If that’s not enough, NPG owns the daily News-Press, with roots dating to 1845.

With NPG no longer in the ABC affiliate’s future, it’s now up to Bob Prather to decide what to do next regarding KQ2.

Prather, who exited as Gray Television’s President/COO in June 2013, formed Heartland in October 2013.

Whatever move he makes, it will no longer result in one company controlling every Big Four affiliate in the nation’s 200th-largest market, with some 38,780 homes.

The NCTA – The Internet & Television Association is likely highly pleased. In June 6, it filed an informal objection to the transaction, saying the proposed acquisition “poses a serious risk of consumer and competitive harm.”

It also noted that NPG “exploited” a loophole in FCC rules that involves the use of low-power TV stations to avoid the Top-Four Prohibition in its duopoly regulations.

Then, there is the contentious issue of retransmission consent agreements with MVPDs and DBS providers DirecTV and DISH Network.

“Should the Commission allow NPG to acquire KQTV, any MVPD serving the St.
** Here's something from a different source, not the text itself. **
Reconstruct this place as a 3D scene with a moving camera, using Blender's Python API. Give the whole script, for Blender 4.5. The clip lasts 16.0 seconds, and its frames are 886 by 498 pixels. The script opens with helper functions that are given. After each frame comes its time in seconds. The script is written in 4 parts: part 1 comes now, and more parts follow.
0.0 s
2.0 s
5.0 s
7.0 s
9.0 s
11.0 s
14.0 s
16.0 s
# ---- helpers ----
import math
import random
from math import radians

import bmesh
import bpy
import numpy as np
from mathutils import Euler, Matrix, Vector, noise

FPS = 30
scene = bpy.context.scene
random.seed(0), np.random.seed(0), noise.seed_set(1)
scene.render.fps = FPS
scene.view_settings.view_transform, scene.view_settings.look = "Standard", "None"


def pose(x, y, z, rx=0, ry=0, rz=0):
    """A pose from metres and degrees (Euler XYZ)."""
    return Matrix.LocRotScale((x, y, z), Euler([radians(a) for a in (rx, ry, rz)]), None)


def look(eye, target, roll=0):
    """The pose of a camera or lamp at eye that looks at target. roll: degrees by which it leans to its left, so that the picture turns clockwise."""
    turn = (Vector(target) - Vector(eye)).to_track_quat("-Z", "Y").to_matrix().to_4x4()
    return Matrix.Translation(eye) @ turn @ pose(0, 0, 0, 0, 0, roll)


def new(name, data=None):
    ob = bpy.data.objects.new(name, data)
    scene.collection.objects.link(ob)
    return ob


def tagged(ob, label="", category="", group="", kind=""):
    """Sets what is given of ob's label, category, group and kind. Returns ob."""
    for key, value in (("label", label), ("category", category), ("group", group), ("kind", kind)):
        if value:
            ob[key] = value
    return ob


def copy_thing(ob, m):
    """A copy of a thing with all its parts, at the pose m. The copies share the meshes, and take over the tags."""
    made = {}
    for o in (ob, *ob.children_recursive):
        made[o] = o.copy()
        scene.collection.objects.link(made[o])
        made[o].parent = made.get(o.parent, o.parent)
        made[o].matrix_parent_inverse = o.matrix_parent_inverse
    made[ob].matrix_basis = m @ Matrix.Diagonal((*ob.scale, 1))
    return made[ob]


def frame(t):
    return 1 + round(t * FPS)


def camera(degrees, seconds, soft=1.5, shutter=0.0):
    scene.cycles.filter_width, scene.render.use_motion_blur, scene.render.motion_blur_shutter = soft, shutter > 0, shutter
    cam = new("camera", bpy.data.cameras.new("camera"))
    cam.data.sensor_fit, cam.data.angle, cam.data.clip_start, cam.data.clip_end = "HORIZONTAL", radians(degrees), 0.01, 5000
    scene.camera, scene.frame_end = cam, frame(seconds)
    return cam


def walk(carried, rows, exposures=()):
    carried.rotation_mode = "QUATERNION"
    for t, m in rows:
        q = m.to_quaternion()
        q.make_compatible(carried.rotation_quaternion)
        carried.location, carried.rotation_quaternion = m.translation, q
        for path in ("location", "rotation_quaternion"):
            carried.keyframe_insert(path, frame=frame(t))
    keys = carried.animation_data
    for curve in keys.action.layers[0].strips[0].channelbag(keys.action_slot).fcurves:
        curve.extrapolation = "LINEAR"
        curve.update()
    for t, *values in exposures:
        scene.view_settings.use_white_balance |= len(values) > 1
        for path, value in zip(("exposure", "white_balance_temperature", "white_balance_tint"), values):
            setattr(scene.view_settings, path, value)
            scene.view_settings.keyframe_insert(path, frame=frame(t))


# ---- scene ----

Joseph
market that carries NPG’s stations would be forced to negotiate retransmission consent for all four top-four network affiliates with a single entity, NPG, granting NPG undue leverage in these negotiations, irrespective of the fact that only one of the stations is full power,” NCTA said. “This is precisely the type of consumer and competitive harm that the Top-Four
Prohibition is intended to prevent.”

Thanks to the Third Circuit, consumers will not be “harmed” by a deal NPG deemed important to the financial health of local television in America’s smallest markets.